*JOB*. The material below contains a line with "Continue the Blender" and a line with "return tagged(e, label, category, group, kind)". Copy exactly those two lines and all lines between them.

*DATA SEGMENT*.
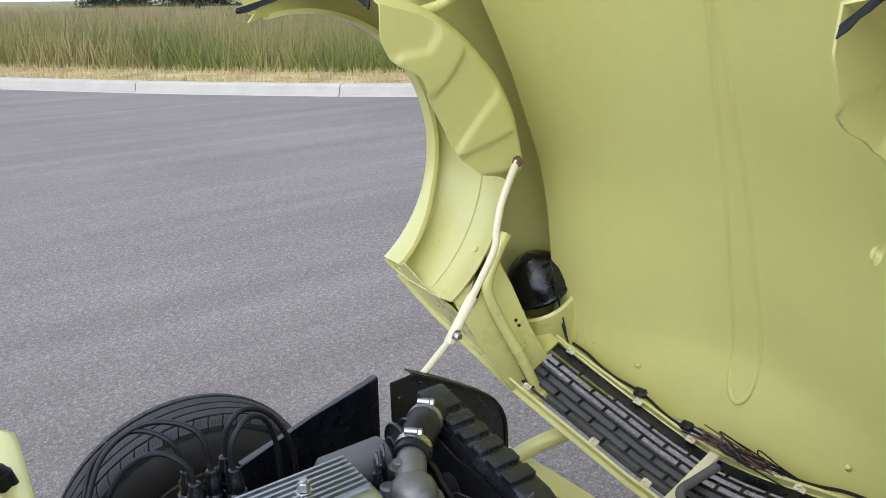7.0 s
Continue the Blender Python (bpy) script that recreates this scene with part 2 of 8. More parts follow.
M_GLASS = glass_material()


# ---------------------------------------------------------------- builders
def B():
    return bmesh.new()


def V(*a):
    return Vector(a[0] if len(a) == 1 else a)


def finish(bm, name, mat, parent=None, label="", sharp=32, recalc=True):
    if recalc:
        bmesh.ops.recalc_face_normals(bm, faces=bm.faces)
    me = bpy.data.meshes.new(name)
    bm.to_mesh(me)
    bm.free()
    me.materials.append(mat)
    for p in me.polygons:
        p.use_smooth = True
    me.set_sharp_from_angle(angle=radians(sharp))
    ob = new(name, me)
    if parent is not None:
        ob.parent = parent
        ob.matrix_parent_inverse = parent.matrix_world.inverted()
    if label:
        ob["label"] = label
    return ob


def part(name, bm, mat, parent, label="", sharp=32):
    return finish(bm, name, mat, parent, label, sharp)


def thing(name, label, category, at=(0, 0, 0), group="", kind=""):
    e = new(name)
    e.empty_display_size = 0.05
    e.location = at
    e.matrix_world = Matrix.Translation(at)
    return tagged(e, label, category, group, kind)


def box(bm, c, s, rot=(0, 0, 0), bev=0.0, seg=2):
    """A bevelled box of full size s at c, turned by degrees."""
    m = pose(*c, *rot) @ Matrix.Diagonal((*s, 1))
    r = bmesh.ops.create_cube(bm, size=1, matrix=m)
    if bev:
        es = list({e for v in r["verts"] for e in v.link_edges})
        bmesh.ops.bevel(bm, geom=es, offset=bev, segments=seg, affect="EDGES", profile=0.5)
    return bm


def frame_of(axis):
    a = V(axis).normalized()
    h = V(0, 0, 1) if abs(a.z) < 0.9 else V(1, 0, 0)
    s = a.cross(h).normalized()
    return a, s, s.cross(a)


def lathe(bm, o, axis, prof, seg=28, start=0.0, turn=360.0):
    """Turns (radius, height) pairs about the axis through o."""
    a, s, t = frame_of(axis)
    o = V(o)
    closed = turn >= 359.9
    n = seg if closed else seg + 1
    rings = []
    for r, h in prof:
        if r < 1e-6:
            rings.append([bm.verts.new(o + a * h)])
        else:
            rings.append([bm.verts.new(o + a * h + (s * math.cos(q) + t * math.sin(q)) * r) for q in [radians(start + turn * k / seg) for k in range(n)]])
    for r0, r1 in zip(rings, rings[1:]):
        for k in range(seg):
            k1 = (k + 1) % n
            if len(r0) == 1 and len(r1) == 1:
                continue
            if len(r0) == 1:
                bm.faces.new((r0[0], r1[k], r1[k1]))
            elif len(r1) == 1:
                bm.faces.new((r0[k], r1[0], r0[k1]))
            else:
                bm.faces.new((r0[k], r1[k], r1[k1], r0[k1]))
    return bm


def cyl(bm, p0, p1, r0, r1=None, seg=20, rim=0.0):
    p0, p1 = V(p0), V(p1)
    r1 = r0 if r1 is None else r1
    h = (p1 - p0).length
    e = min(rim or 0.06 * min(r0, r1, h), 0.3 * h)
    return lathe(bm, p0, p1 - p0, [(0, 0), (r0 - e, 0), (r0, e), (r1, h - e), (r1 - e, h), (0, h)], seg)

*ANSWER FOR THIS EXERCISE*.
Continue the Blender Python (bpy) script that recreates this scene with part 2 of 8. More parts follow.
M_GLASS = glass_material()


# ---------------------------------------------------------------- builders
def B():
    return bmesh.new()


def V(*a):
    return Vector(a[0] if len(a) == 1 else a)


def finish(bm, name, mat, parent=None, label="", sharp=32, recalc=True):
    if recalc:
        bmesh.ops.recalc_face_normals(bm, faces=bm.faces)
    me = bpy.data.meshes.new(name)
    bm.to_mesh(me)
    bm.free()
    me.materials.append(mat)
    for p in me.polygons:
        p.use_smooth = True
    me.set_sharp_from_angle(angle=radians(sharp))
    ob = new(name, me)
    if parent is not None:
        ob.parent = parent
        ob.matrix_parent_inverse = parent.matrix_world.inverted()
    if label:
        ob["label"] = label
    return ob


def part(name, bm, mat, parent, label="", sharp=32):
    return finish(bm, name, mat, parent, label, sharp)


def thing(name, label, category, at=(0, 0, 0), group="", kind=""):
    e = new(name)
    e.empty_display_size = 0.05
    e.location = at
    e.matrix_world = Matrix.Translation(at)
    return tagged(e, label, category, group, kind)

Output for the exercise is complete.